--- START ---

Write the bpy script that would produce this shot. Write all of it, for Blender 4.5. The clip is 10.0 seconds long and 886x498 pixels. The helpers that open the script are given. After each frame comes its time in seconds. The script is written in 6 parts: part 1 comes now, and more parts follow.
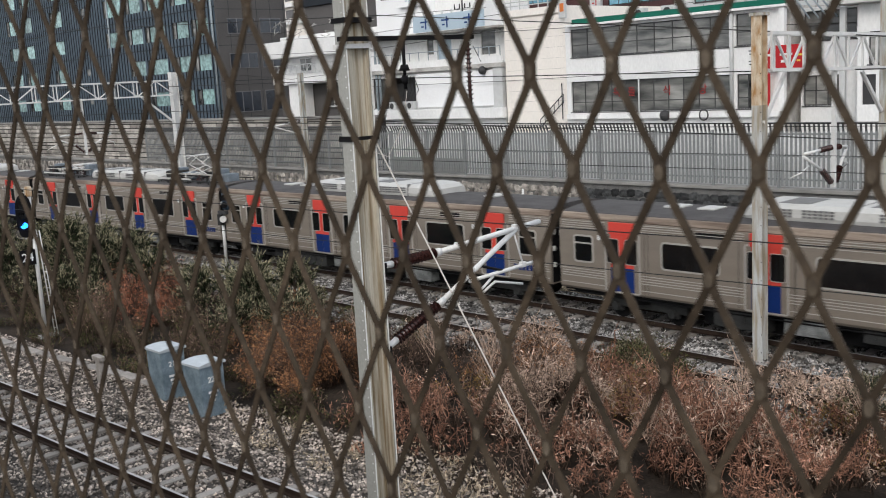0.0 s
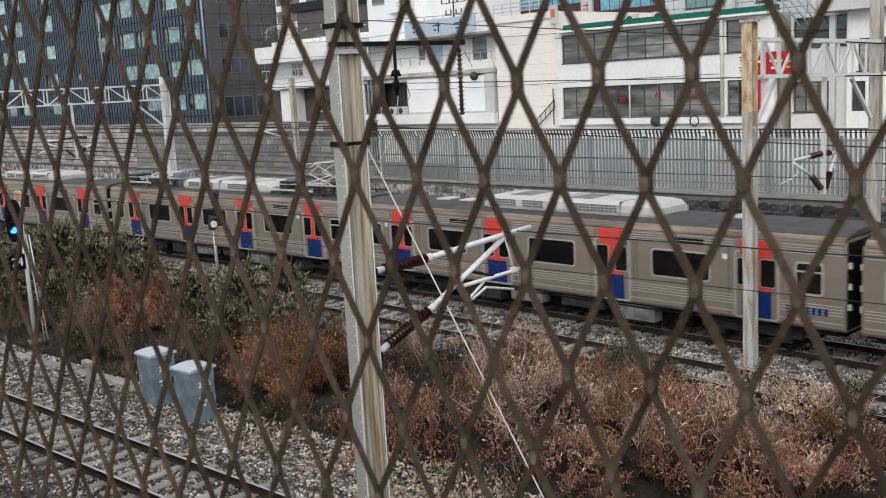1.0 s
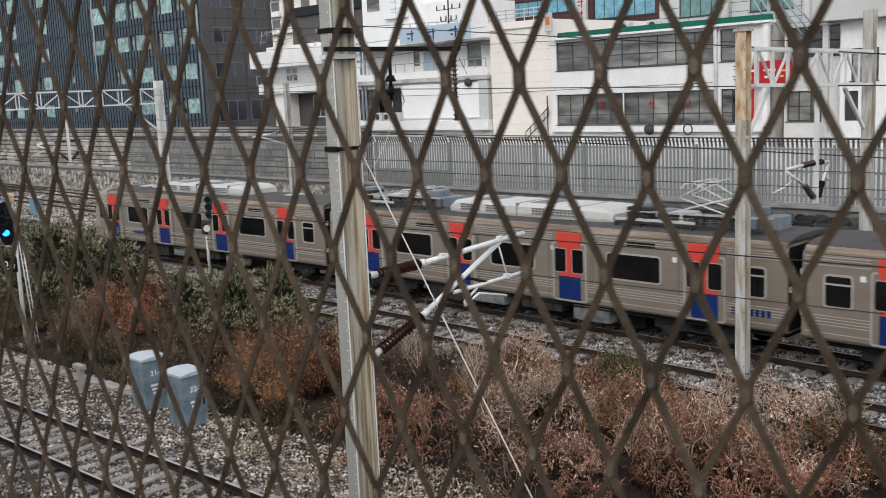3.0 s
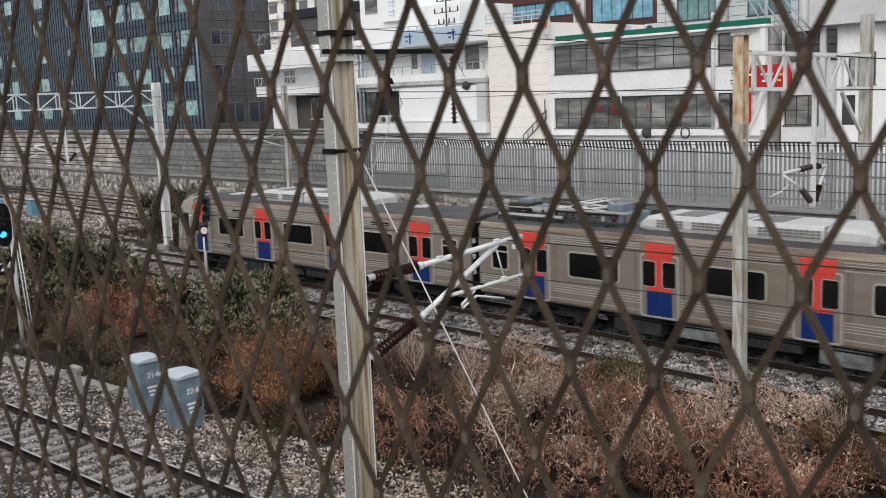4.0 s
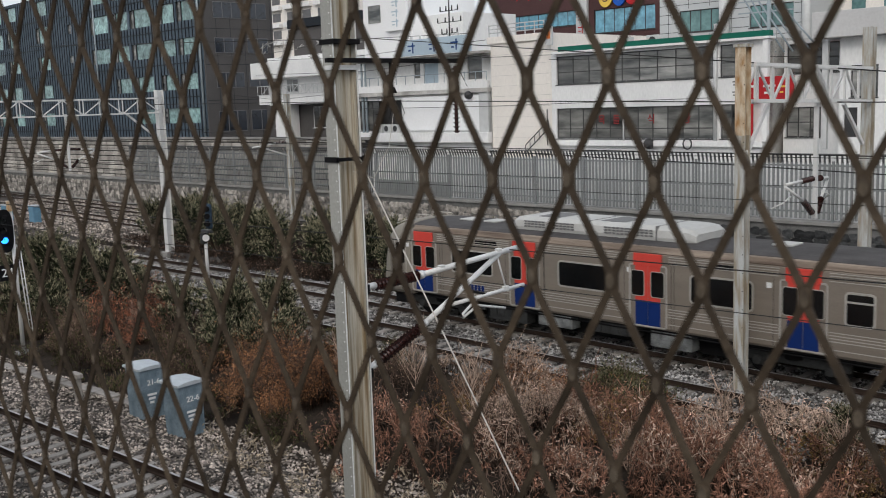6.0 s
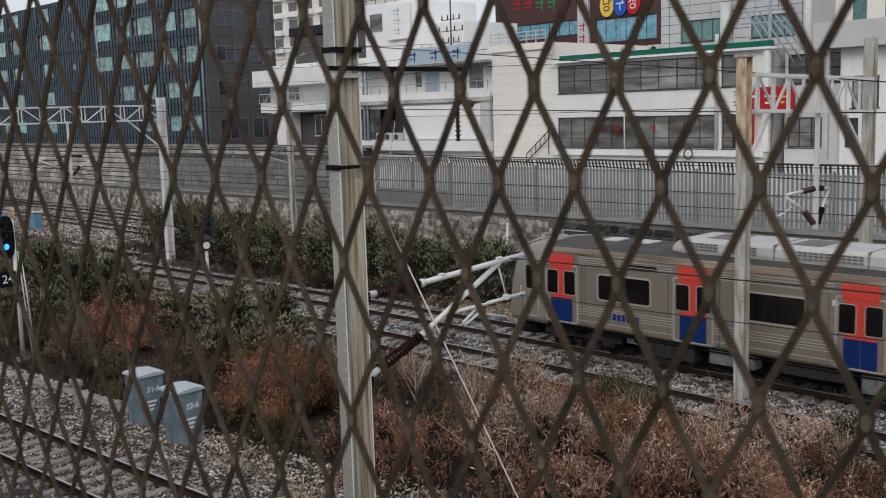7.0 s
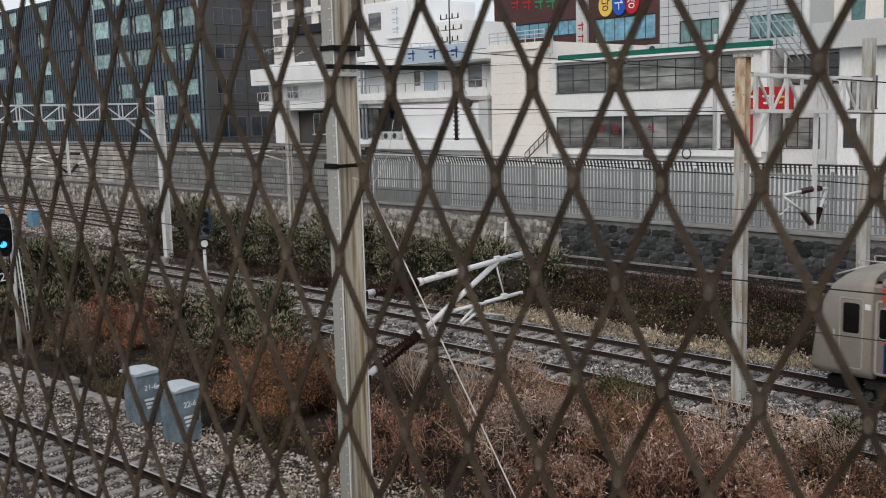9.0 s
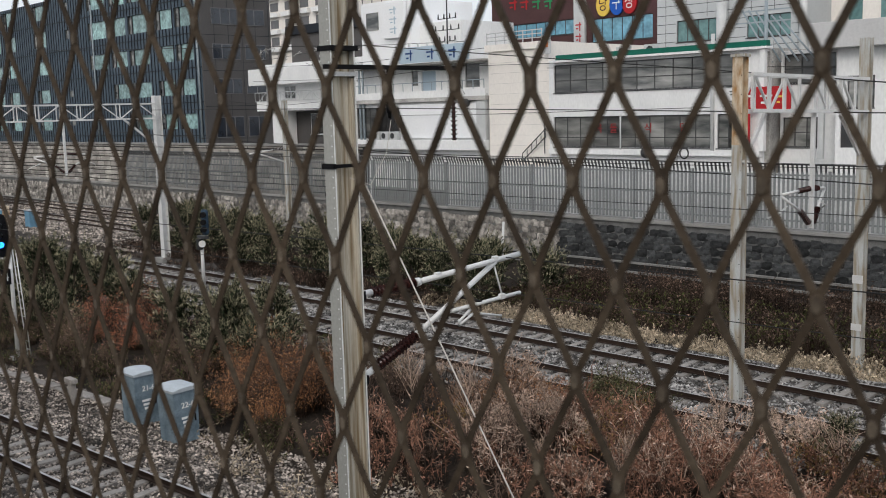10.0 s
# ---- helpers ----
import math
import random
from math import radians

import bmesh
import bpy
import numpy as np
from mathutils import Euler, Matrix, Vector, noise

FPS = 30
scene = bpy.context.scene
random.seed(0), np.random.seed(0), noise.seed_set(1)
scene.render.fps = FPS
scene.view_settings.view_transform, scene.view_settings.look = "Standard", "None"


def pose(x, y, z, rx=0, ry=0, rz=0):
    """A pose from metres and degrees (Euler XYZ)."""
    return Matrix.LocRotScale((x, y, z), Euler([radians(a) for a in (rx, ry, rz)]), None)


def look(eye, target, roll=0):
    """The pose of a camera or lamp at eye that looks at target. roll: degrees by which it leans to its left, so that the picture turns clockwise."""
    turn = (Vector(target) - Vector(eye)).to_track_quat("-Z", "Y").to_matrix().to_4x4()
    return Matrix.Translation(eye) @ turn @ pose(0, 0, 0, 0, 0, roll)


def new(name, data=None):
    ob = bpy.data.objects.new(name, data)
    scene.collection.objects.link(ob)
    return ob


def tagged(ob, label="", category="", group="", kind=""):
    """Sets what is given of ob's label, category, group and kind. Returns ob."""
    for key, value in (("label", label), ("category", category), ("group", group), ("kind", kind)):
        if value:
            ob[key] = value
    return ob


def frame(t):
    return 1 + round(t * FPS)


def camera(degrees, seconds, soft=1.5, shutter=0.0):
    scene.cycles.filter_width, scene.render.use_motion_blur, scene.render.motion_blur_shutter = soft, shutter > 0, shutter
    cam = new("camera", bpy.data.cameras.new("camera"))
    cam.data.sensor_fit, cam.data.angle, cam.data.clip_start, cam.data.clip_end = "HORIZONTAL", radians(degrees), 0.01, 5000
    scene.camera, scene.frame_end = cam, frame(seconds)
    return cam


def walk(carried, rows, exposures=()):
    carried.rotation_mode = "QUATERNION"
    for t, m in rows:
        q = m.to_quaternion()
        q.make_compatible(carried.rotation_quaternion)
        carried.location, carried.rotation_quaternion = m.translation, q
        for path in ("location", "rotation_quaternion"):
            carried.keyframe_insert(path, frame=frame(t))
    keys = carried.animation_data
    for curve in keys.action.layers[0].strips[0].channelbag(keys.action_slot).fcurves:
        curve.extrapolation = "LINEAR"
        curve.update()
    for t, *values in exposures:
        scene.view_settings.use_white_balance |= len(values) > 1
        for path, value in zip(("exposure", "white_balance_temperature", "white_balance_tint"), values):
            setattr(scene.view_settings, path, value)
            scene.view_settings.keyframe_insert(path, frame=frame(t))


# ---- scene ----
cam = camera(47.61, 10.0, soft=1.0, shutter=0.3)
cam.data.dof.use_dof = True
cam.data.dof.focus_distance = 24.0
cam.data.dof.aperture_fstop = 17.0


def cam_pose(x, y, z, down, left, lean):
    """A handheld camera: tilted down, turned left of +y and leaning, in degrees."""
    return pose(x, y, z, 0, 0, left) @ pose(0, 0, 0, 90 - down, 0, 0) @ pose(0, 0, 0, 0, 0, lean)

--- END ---

▶ _Task to complete_
Leave the pictures out and output the rest of the listing exactly.

▶ _Written solution_
Write the bpy script that would produce this shot. Write all of it, for Blender 4.5. The clip is 10.0 seconds long and 886x498 pixels. The helpers that open the script are given. After each frame comes its time in seconds. The script is written in 6 parts: part 1 comes now, and more parts follow.
0.0 s
1.0 s
3.0 s
4.0 s
6.0 s
7.0 s
9.0 s
10.0 s
# ---- helpers ----
import math
import random
from math import radians

import bmesh
import bpy
import numpy as np
from mathutils import Euler, Matrix, Vector, noise

FPS = 30
scene = bpy.context.scene
random.seed(0), np.random.seed(0), noise.seed_set(1)
scene.render.fps = FPS
scene.view_settings.view_transform, scene.view_settings.look = "Standard", "None"


def pose(x, y, z, rx=0, ry=0, rz=0):
    """A pose from metres and degrees (Euler XYZ)."""
    return Matrix.LocRotScale((x, y, z), Euler([radians(a) for a in (rx, ry, rz)]), None)


def look(eye, target, roll=0):
    """The pose of a camera or lamp at eye that looks at target. roll: degrees by which it leans to its left, so that the picture turns clockwise."""
    turn = (Vector(target) - Vector(eye)).to_track_quat("-Z", "Y").to_matrix().to_4x4()
    return Matrix.Translation(eye) @ turn @ pose(0, 0, 0, 0, 0, roll)


def new(name, data=None):
    ob = bpy.data.objects.new(name, data)
    scene.collection.objects.link(ob)
    return ob


def tagged(ob, label="", category="", group="", kind=""):
    """Sets what is given of ob's label, category, group and kind. Returns ob."""
    for key, value in (("label", label), ("category", category), ("group", group), ("kind", kind)):
        if value:
            ob[key] = value
    return ob


def frame(t):
    return 1 + round(t * FPS)


def camera(degrees, seconds, soft=1.5, shutter=0.0):
    scene.cycles.filter_width, scene.render.use_motion_blur, scene.render.motion_blur_shutter = soft, shutter > 0, shutter
    cam = new("camera", bpy.data.cameras.new("camera"))
    cam.data.sensor_fit, cam.data.angle, cam.data.clip_start, cam.data.clip_end = "HORIZONTAL", radians(degrees), 0.01, 5000
    scene.camera, scene.frame_end = cam, frame(seconds)
    return cam


def walk(carried, rows, exposures=()):
    carried.rotation_mode = "QUATERNION"
    for t, m in rows:
        q = m.to_quaternion()
        q.make_compatible(carried.rotation_quaternion)
        carried.location, carried.rotation_quaternion = m.translation, q
        for path in ("location", "rotation_quaternion"):
            carried.keyframe_insert(path, frame=frame(t))
    keys = carried.animation_data
    for curve in keys.action.layers[0].strips[0].channelbag(keys.action_slot).fcurves:
        curve.extrapolation = "LINEAR"
        curve.update()
    for t, *values in exposures:
        scene.view_settings.use_white_balance |= len(values) > 1
        for path, value in zip(("exposure", "white_balance_temperature", "white_balance_tint"), values):
            setattr(scene.view_settings, path, value)
            scene.view_settings.keyframe_insert(path, frame=frame(t))


# ---- scene ----
cam = camera(47.61, 10.0, soft=1.0, shutter=0.3)
cam.data.dof.use_dof = True
cam.data.dof.focus_distance = 24.0
cam.data.dof.aperture_fstop = 17.0


def cam_pose(x, y, z, down, left, lean):
    """A handheld camera: tilted down, turned left of +y and leaning, in degrees."""
    return pose(x, y, z, 0, 0, left) @ pose(0, 0, 0, 90 - down, 0, 0) @ pose(0, 0, 0, 0, 0, lean)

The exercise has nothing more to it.